*Information supplied*
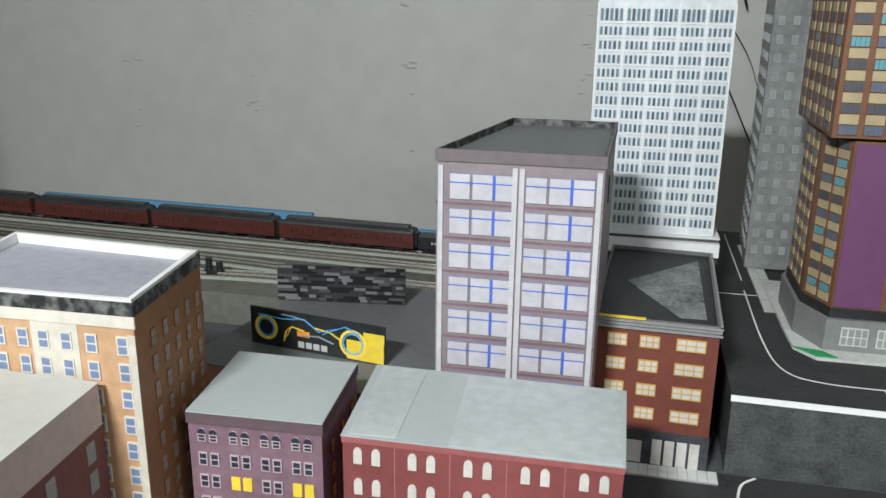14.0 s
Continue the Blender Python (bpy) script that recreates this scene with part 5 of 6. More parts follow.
# overturned cars stacked on the gatehouse roof
def upset_car(label, L, m, short=False):
    th = thing("overturned_car", label, "model railway car", group="overturned cars")
    h = L / 2
    bm = bmesh.new()
    w = 0.0172
    prism(bm, [(-w, 0.004), (-w + 0.004, 0.0), (w - 0.004, 0.0), (w, 0.004), (w, 0.036), (-w, 0.036)], -h, h)
    part("body", bm, PLASTB if not short else STEELB, th)
    bm = bmesh.new()
    box(bm, -h, h, -w - 0.0006, w + 0.0006, 0.036, 0.039)
    part("floor", bm, PRIMER, th, "brick red underside")
    n = int(L / 0.013)
    for i in range(n):
        for y in (-0.010, 0.010):
            bm = bmesh.new()
            x = -h + 0.012 + i * (L - 0.024) / (n - 1)
            box(bm, x - 0.0035, x + 0.0035, y - 0.003, y + 0.003, 0.0385, 0.0398)
            part("floor_slot", bm, mat("dark_oxide", (0.08, 0.02, 0.012), 0.6), th)
    rng_ = random.Random(int(L * 1000))
    for i in range(4 if not short else 1):
        bm = bmesh.new()
        x = -h * 0.55 + i * h * 0.36
        box(bm, x - 0.012, x + 0.012, -w - 0.008, -w - 0.0008, 0.022, 0.034)
        part("equipment_box", bevel(bm, 0.001), mat("olive_box", (0.15, 0.16, 0.12), 0.5), th)
    bm = bmesh.new()
    box(bm, -h + 0.003, h - 0.003, -w - 0.0012, -w - 0.0004, 0.0285, 0.0315)
    part("silver_band", bm, SILVER, th)
    for s in (-1, 1):
        if short:
            break
        t = bmesh.new()
        x = s * (h - 0.03)
        for y in (-0.0115, 0.0115):
            box(t, x - 0.016, x + 0.016, y - 0.0012, y + 0.0012, 0.040, 0.046)
        for d in (-0.011, 0.011):
            for y in (-0.0085, 0.0085):
                rod(t, (x + d, y - 0.001, 0.0435), (x + d, y + 0.001, 0.0435), 0.0052, 12)
        part("bogie", t, STEELB, th)
        bm = bmesh.new()
        box(bm, min(s * h, s * (h + 0.006)), max(s * h, s * (h + 0.006)), -0.009, 0.009, 0.006, 0.032)
        part("diaphragm", bm, PLASTB, th)
    th.matrix_world = m
    return th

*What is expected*
Quote the data above in full, leaving out the pictures it holds.

*Full response*
14.0 s
Continue the Blender Python (bpy) script that recreates this scene with part 5 of 6. More parts follow.
# overturned cars stacked on the gatehouse roof
def upset_car(label, L, m, short=False):
    th = thing("overturned_car", label, "model railway car", group="overturned cars")
    h = L / 2
    bm = bmesh.new()
    w = 0.0172
    prism(bm, [(-w, 0.004), (-w + 0.004, 0.0), (w - 0.004, 0.0), (w, 0.004), (w, 0.036), (-w, 0.036)], -h, h)
    part("body", bm, PLASTB if not short else STEELB, th)
    bm = bmesh.new()
    box(bm, -h, h, -w - 0.0006, w + 0.0006, 0.036, 0.039)
    part("floor", bm, PRIMER, th, "brick red underside")
    n = int(L / 0.013)
    for i in range(n):
        for y in (-0.010, 0.010):
            bm = bmesh.new()
            x = -h + 0.012 + i * (L - 0.024) / (n - 1)
            box(bm, x - 0.0035, x + 0.0035, y - 0.003, y + 0.003, 0.0385, 0.0398)
            part("floor_slot", bm, mat("dark_oxide", (0.08, 0.02, 0.012), 0.6), th)
    rng_ = random.Random(int(L * 1000))
    for i in range(4 if not short else 1):
        bm = bmesh.new()
        x = -h * 0.55 + i * h * 0.36
        box(bm, x - 0.012, x + 0.012, -w - 0.008, -w - 0.0008, 0.022, 0.034)
        part("equipment_box", bevel(bm, 0.001), mat("olive_box", (0.15, 0.16, 0.12), 0.5), th)
    bm = bmesh.new()
    box(bm, -h + 0.003, h - 0.003, -w - 0.0012, -w - 0.0004, 0.0285, 0.0315)
    part("silver_band", bm, SILVER, th)
    for s in (-1, 1):
        if short:
            break
        t = bmesh.new()
        x = s * (h - 0.03)
        for y in (-0.0115, 0.0115):
            box(t, x - 0.016, x + 0.016, y - 0.0012, y + 0.0012, 0.040, 0.046)
        for d in (-0.011, 0.011):
            for y in (-0.0085, 0.0085):
                rod(t, (x + d, y - 0.001, 0.0435), (x + d, y + 0.001, 0.0435), 0.0052, 12)
        part("bogie", t, STEELB, th)
        bm = bmesh.new()
        box(bm, min(s * h, s * (h + 0.006)), max(s * h, s * (h + 0.006)), -0.009, 0.009, 0.006, 0.032)
        part("diaphragm", bm, PLASTB, th)
    th.matrix_world = m
    return th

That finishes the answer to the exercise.